Soup is the currently functional configuration both in production and in my new system.
Sas CHAIN - Soup.vsdx.png

No Soup
is what I originally thought the right thing to do was (because redundancy) but alas... No soup for me.

SAS CHAIN - No soup.png

If I set it up like the Soup configuration and then connect any of the remaining open ports to another one of them (essentially creating a loop that leads back to the SAS HBA) it starts spilling my original spinup errors all over the console. I believe that if I waited the 35 minutes after doing this it would end up being functional but that's obviously not the move.
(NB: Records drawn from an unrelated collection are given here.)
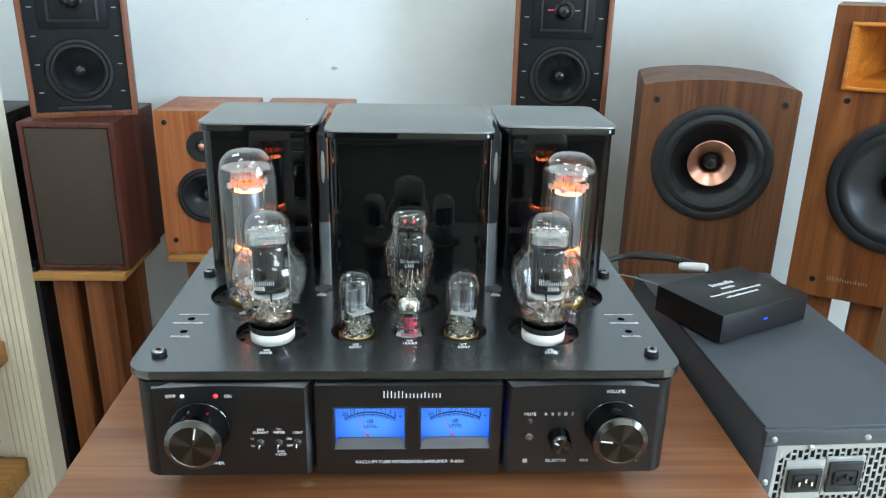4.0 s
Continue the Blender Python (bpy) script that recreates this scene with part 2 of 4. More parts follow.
m = M["dial"] = glowing("blue_dial", (0.02, 0.05, 0.12), 1.0)
dg = m.node_tree.nodes.new("ShaderNodeTexGradient")
dg.gradient_type = "SPHERICAL"
dm = m.node_tree.nodes.new("ShaderNodeMapping")
dm.inputs["Location"].default_value, dm.inputs["Scale"].default_value = (0, 0, -0.85 * 22), (16, 16, 22)
m.node_tree.links.new(coords(m), dm.inputs[0])
m.node_tree.links.new(dm.outputs[0], dg.inputs[0])
into(m, ramp_of(m, dg.outputs[0], [(0.3, (0.012, 0.06, 0.8)), (0.75, (0.1, 0.3, 1.0))]), "Emission Color")
M["warm_grey"] = painted("warm_grey_stand_in", (0.21, 0.2, 0.185), 0.5, 0, 0.05, 12, 0.04)
M["tag"] = painted("aged_paper_label", (0.5, 0.46, 0.36), 0.8, 0, 0.2, 200, 0.1)
M["jack_green"] = painted("green_plastic", (0.05, 0.35, 0.14), 0.4, 0, 0.1, 60, 0.05)


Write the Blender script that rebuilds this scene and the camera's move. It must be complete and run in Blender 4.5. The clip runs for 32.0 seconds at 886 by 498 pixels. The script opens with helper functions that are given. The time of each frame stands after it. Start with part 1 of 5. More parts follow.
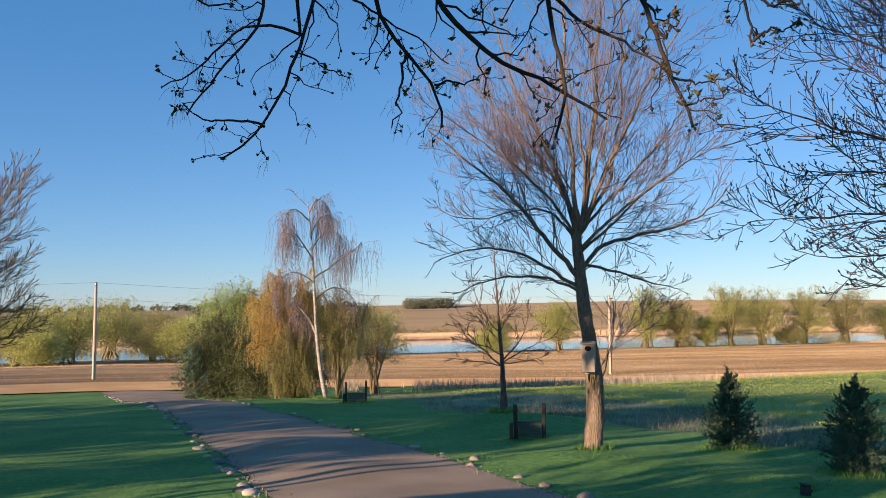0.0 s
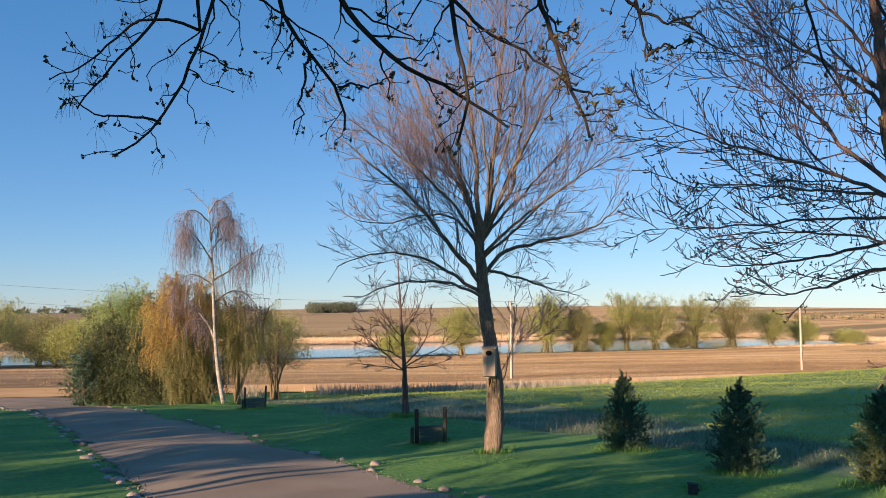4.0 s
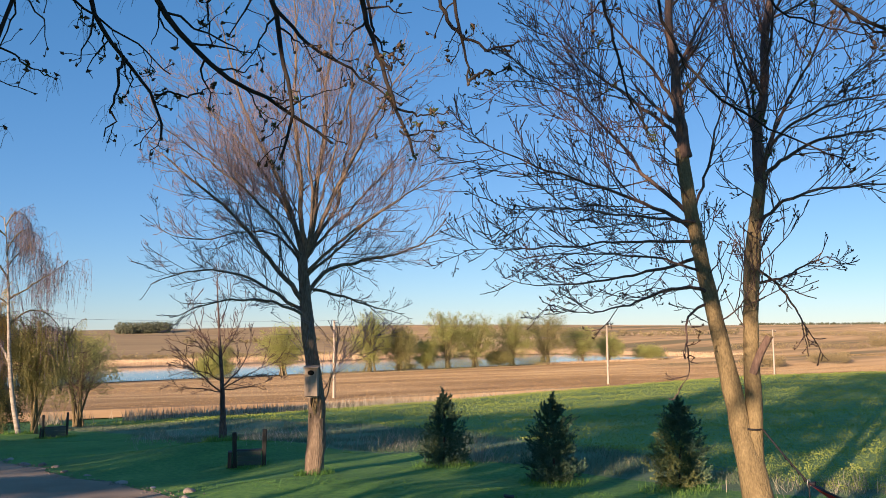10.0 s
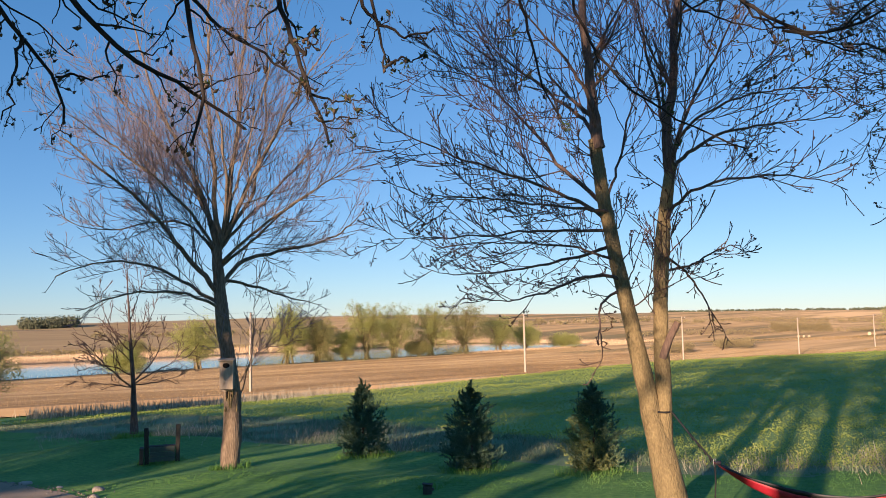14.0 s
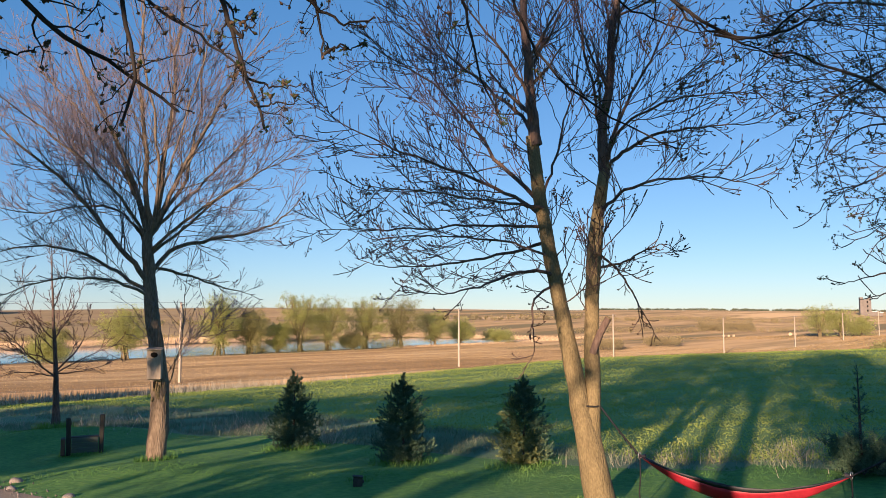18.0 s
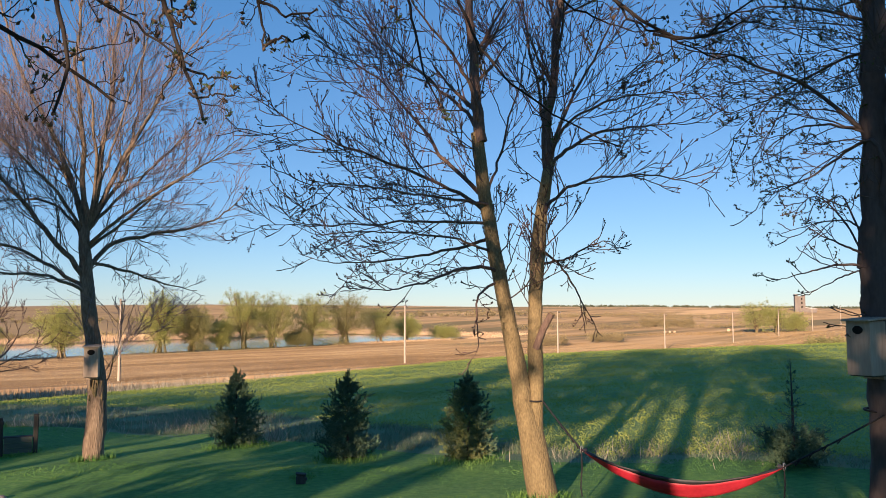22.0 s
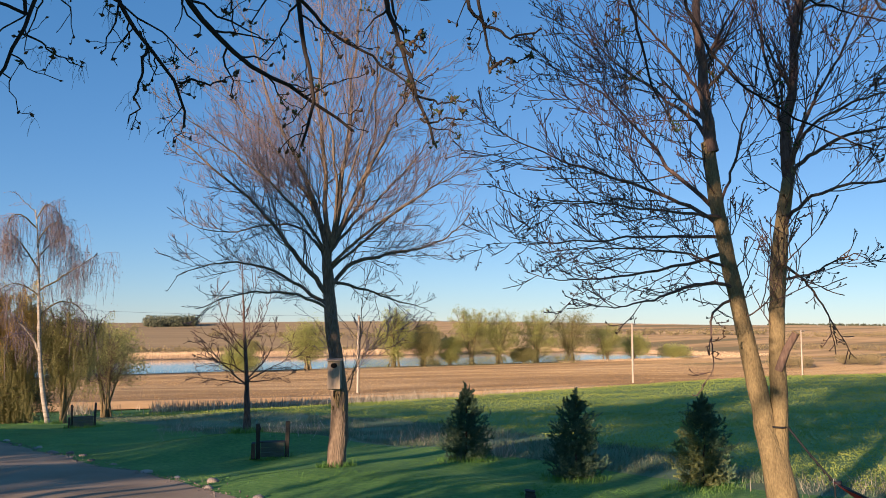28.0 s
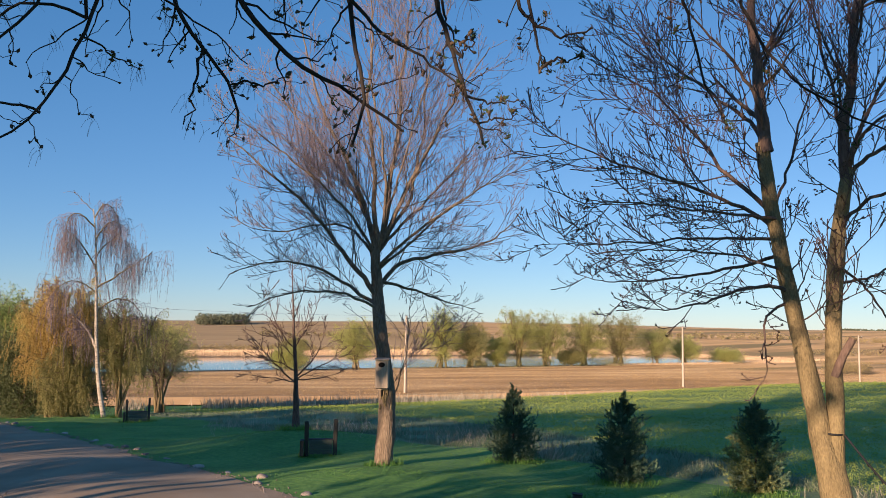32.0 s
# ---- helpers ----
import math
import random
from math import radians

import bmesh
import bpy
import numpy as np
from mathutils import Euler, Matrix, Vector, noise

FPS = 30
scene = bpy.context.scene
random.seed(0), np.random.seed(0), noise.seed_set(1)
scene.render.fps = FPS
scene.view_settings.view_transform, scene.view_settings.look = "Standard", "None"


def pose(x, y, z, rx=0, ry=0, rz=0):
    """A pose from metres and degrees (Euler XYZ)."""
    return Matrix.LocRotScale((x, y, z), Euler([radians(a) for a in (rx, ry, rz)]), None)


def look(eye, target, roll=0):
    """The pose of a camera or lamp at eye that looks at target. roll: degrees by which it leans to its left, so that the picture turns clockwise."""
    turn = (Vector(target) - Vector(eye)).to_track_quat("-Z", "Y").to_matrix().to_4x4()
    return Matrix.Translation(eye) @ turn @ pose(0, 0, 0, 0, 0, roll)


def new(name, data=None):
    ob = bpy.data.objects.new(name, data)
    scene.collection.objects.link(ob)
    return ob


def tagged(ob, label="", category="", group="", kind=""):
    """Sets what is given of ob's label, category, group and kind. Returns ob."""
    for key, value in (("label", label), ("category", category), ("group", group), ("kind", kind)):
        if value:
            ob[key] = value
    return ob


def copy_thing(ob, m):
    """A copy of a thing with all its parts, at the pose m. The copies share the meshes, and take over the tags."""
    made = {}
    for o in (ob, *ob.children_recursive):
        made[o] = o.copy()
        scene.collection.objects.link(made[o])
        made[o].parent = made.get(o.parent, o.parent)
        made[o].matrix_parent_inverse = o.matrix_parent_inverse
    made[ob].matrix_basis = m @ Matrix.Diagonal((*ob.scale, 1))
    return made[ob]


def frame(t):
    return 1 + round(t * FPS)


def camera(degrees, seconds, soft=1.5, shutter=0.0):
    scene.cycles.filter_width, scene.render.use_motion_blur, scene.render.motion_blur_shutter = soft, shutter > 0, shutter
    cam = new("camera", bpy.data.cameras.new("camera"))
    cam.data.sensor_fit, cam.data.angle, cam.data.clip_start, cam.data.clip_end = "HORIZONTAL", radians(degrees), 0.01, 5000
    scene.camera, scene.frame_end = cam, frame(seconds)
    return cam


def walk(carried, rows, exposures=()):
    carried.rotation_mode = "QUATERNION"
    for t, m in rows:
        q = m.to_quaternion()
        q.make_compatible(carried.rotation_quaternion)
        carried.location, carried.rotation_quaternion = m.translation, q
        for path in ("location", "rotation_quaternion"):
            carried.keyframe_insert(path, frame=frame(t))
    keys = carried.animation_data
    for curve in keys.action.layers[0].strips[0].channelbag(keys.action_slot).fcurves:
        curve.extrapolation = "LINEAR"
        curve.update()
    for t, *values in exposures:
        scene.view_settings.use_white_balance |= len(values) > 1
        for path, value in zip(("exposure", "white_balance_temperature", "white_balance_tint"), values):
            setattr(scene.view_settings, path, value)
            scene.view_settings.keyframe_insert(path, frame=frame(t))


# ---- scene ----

If anybody knows about why this SAS chain doesn't want to be a chain. I'd love to know more.

I'm not 100% sure but I do believe you're not supposed to loop SAS. Skimming through the enclosure documentation I believe this should be connected like this:

Not redundant:
HBAa p1 -> EncA p1
EncA p3 -> EncB p1
EncB p3 -> EncC p1 etc.

HBAa p1 -> EncA p1
HBAa p2 -> EncB p1

Redundant (needs two HBA cards):
HBAa p1 -> EncA p1
HBAb p1 -> EncA p2
EncA p3 -> EncB p1
EncA p4 -> EncB p2
EncB p3 -> EncC p1
EncB p4 -> EncC p2

HBAa p1 -> EncA p1
HBAa p2 -> EncB p1
HBAb p1 -> EncA p2
HBAb p2 -> EncB p2
You may daisy chain SAS JBODs, but IIRC SAS1 was limited to 3 expanders deep. Those JBODs should contain two SAS expanders (one front and one back) with two upstream and two downstream ports each. There are three common ways to wire these JBODs:
  • Connect all four (2 x 2) upstream ports to the four external SFF-8088 ports. This gets you maximum performance per JBOD and multipath I/O but you can't daisy chain JBODs.
  • Daisy chain the two expanders inside the JBOD. This puts one expander behind the other. This setup still supports multipath I/O but reduces the available bandwidth by half.
  • Connect just one upstream and downstream port per expander. This configuration doesn't support multipath I/O.
FreeBSD supports multipath I/O at the GEOM layer with geom_multipath, but error handling is suboptimal because at the GEOM layer the kernel can't tell the difference between disk failure and link failure.